We initialize gammaLLOuter with vals, then pass the initial parameter values along with method="BFGS" and control=list(fnscale=-1) into optim:

# Generating maximum likelihood estimates for data assumed to follow a Gamma distribution. 

gammaLLOuter = function(vals) {
    # -------------------------------------------------------------
    # Return a function representing the the Gamma loglikelihood. |
    # `n` represents the number of observations in vals.          |
    # `s` represents the sum of vals with NAs removed.            |
    # `l` represents the sum of log(vals) with NAs removed.       |
    # -------------------------------------------------------------
    n = length(vals)
    s = sum(vals, na.rm=TRUE)
    l = sum(log(vals), na.rm=TRUE)

    function(v) {
        # ---------------------------------------------------------
        # `v` represents a length-2 vector of parameters alpha    |
        # (shape) and theta (scale).                              | 
        # Returns the loglikelihood.                              |
        # ---------------------------------------------------------
        a     = v[1]
        theta = v[2]
        return((a - 1) * l  - (theta^-1) * s  - n * a * log(theta) -n * log(gamma(a)))

# Generate 50 random Gamma observations with Gaussian noise. 
a = 5     # shape
theta = 10000 # scale
n = 50
vals = rgamma(n=n, shape=a, scale=theta) + rnorm(n=n, 0, theta / 100)

# Initialize gammaLL.
gammaLL = gammaLLOuter(vals)

# Determine initial estimates for shape and scale.
 valsMean = mean(vals, na.rm=TRUE)
 valsStd = sd(vals, na.rm=TRUE)
 a0 = (valsMean / valsStd)^2 
 theta0 = valsMean / a0
 paramsInit = c(a0, theta0)

# Dispatch arguments to optim.
paramsMLE = optim(
    par=paramsInit, fn=gammaLL, method="BFGS", control=list(fnscale=-1)

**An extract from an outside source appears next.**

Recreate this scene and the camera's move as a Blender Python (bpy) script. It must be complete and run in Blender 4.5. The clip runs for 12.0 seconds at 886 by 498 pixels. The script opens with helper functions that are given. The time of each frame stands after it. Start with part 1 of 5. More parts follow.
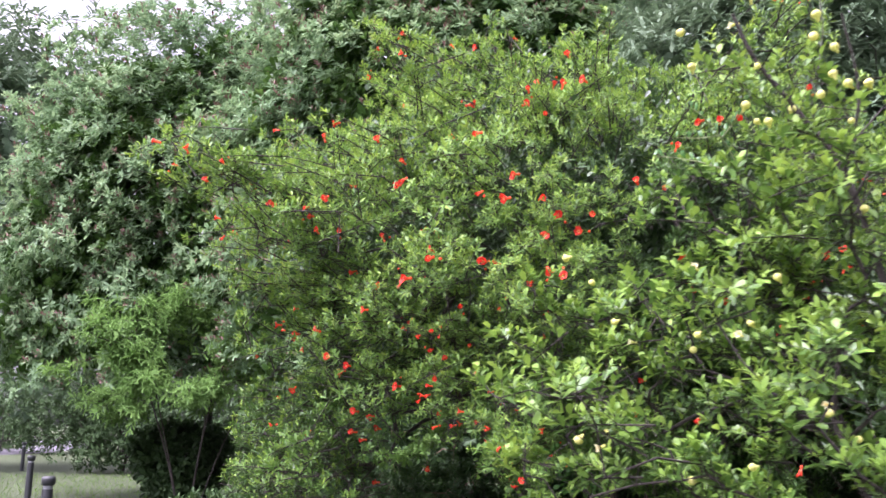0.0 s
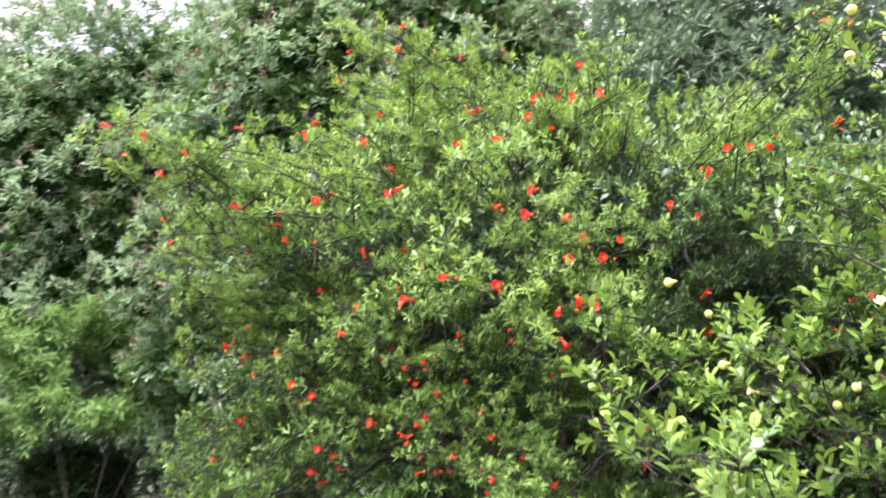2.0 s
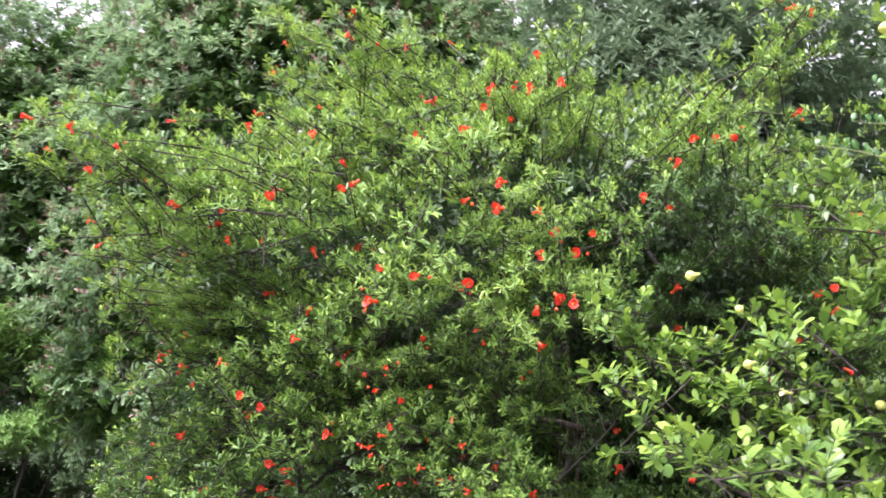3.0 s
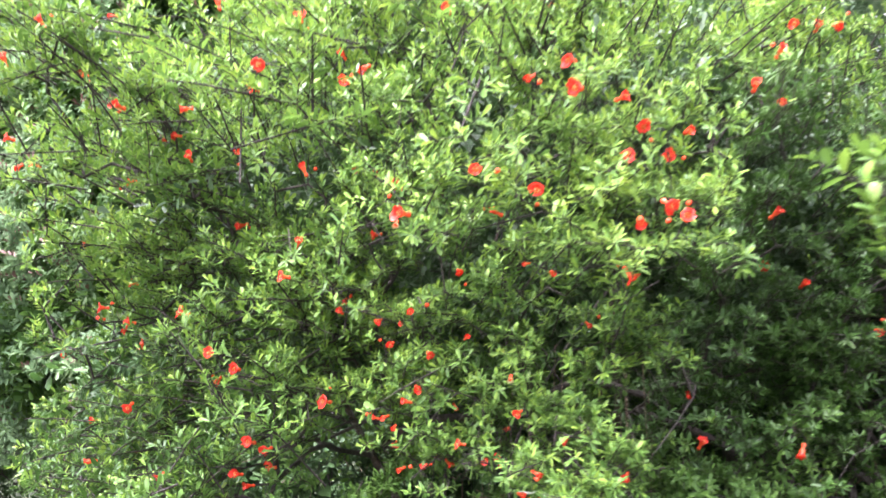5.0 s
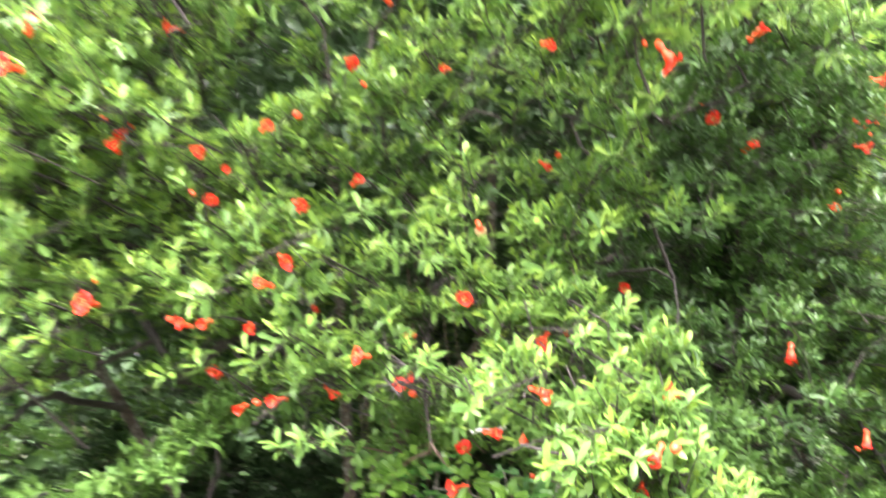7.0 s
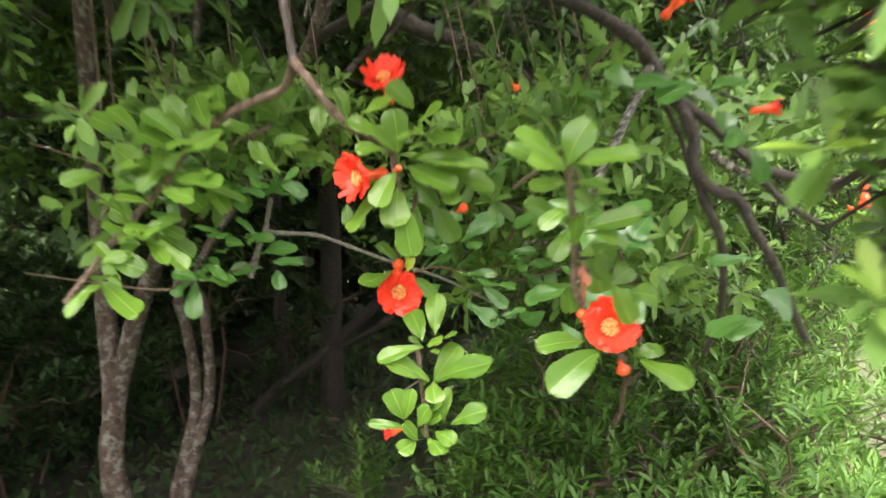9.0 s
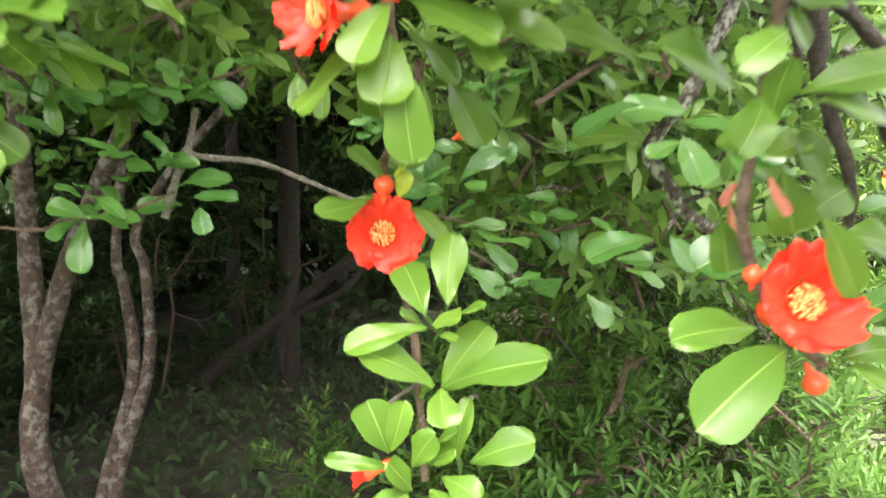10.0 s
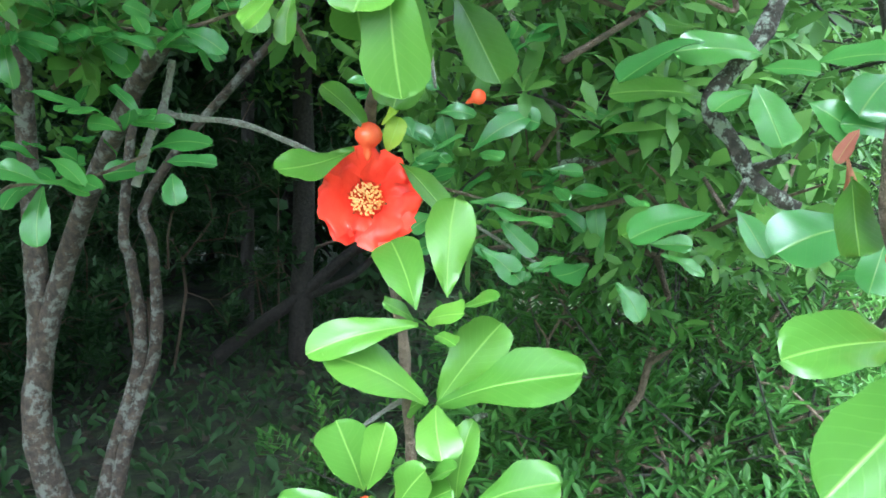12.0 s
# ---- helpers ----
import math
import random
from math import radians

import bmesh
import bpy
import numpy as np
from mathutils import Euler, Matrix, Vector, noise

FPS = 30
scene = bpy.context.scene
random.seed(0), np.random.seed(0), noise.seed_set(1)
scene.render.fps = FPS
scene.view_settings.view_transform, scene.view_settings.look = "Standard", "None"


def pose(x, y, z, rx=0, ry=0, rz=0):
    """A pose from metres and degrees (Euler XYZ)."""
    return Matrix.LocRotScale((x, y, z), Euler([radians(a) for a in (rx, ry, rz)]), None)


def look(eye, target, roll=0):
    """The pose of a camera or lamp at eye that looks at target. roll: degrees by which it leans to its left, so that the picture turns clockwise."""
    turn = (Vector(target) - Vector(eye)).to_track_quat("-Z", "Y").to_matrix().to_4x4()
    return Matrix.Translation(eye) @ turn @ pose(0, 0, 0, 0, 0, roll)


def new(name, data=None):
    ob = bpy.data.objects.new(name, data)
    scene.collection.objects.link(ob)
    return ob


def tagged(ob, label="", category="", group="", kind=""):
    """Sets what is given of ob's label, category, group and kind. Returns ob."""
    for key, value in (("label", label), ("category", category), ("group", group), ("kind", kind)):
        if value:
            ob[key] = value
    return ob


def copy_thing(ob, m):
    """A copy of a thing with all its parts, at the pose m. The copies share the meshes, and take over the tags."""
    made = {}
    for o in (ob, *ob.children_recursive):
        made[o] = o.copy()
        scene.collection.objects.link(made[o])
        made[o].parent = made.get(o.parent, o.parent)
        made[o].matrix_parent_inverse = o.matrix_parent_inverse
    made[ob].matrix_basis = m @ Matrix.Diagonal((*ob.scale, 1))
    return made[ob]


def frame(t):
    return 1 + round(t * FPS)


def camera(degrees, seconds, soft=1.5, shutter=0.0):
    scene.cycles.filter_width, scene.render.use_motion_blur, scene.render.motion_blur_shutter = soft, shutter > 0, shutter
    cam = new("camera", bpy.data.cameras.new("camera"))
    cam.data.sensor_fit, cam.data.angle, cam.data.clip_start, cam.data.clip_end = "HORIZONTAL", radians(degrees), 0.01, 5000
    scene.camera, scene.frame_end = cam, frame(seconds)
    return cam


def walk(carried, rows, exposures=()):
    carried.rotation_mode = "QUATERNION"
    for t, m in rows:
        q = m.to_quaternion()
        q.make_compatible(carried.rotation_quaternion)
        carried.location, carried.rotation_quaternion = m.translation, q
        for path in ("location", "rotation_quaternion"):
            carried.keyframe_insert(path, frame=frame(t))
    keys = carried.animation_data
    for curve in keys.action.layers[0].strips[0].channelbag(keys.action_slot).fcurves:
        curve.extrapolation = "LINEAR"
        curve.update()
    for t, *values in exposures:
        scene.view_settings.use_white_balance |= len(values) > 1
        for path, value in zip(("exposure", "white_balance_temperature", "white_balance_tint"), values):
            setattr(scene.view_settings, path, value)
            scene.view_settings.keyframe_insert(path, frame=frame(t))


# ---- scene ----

optim returns a list with a number of elements. We are concerned primarily with three elements:

  • convergence: Specifies whether the optimization converged to a solution. 0 means yes,
    any other number means it did not converge.
  • par: A vector of parameter estimates.
  • value: The maximized loglikelihood.

If you plug in the values for \(\alpha\) and \(\theta\) from paramsMLE$par, you would get a value equal to paramsMLE$value. Checking the values returned by the call tooptim` above, we have:

> paramsMLE$convergence
[1] 0
> paramsMLE$par
[1]    5.234362 9515.717485
> paramsMLE$value
[1] -566.4171

Let’s compare our estimates against estimates produced by fitdistrplus. We need to scale our data by 100, otherwise fitdist throws an error:

> fitdistrplus::fitdist(vals/100, "gamma")
Fitting of the distribution ' gamma ' by maximum likelihood 
        estimate  Std. Error
shape 5.35617640 0.983440540
rate  0.01077757 0.002056568

If we reciprocate the estimate for “rate” and multiply by 100 (the amount we divided vals by in the call to fitdist), we get a scale estimate of 9278.53. Note that dividing by 100 works for the Gamma density, since it is an exponential scale family distribution, but this will not work for distributions generally. In summary:

                          shape        scale
Our estimate         : 5.234362   9515.71748
fitdistrplus estimate: 5.356176   9278.52939
% difference         : 2.22743%     2.55631%

We find the estimates for each parameter are within 3% of one another.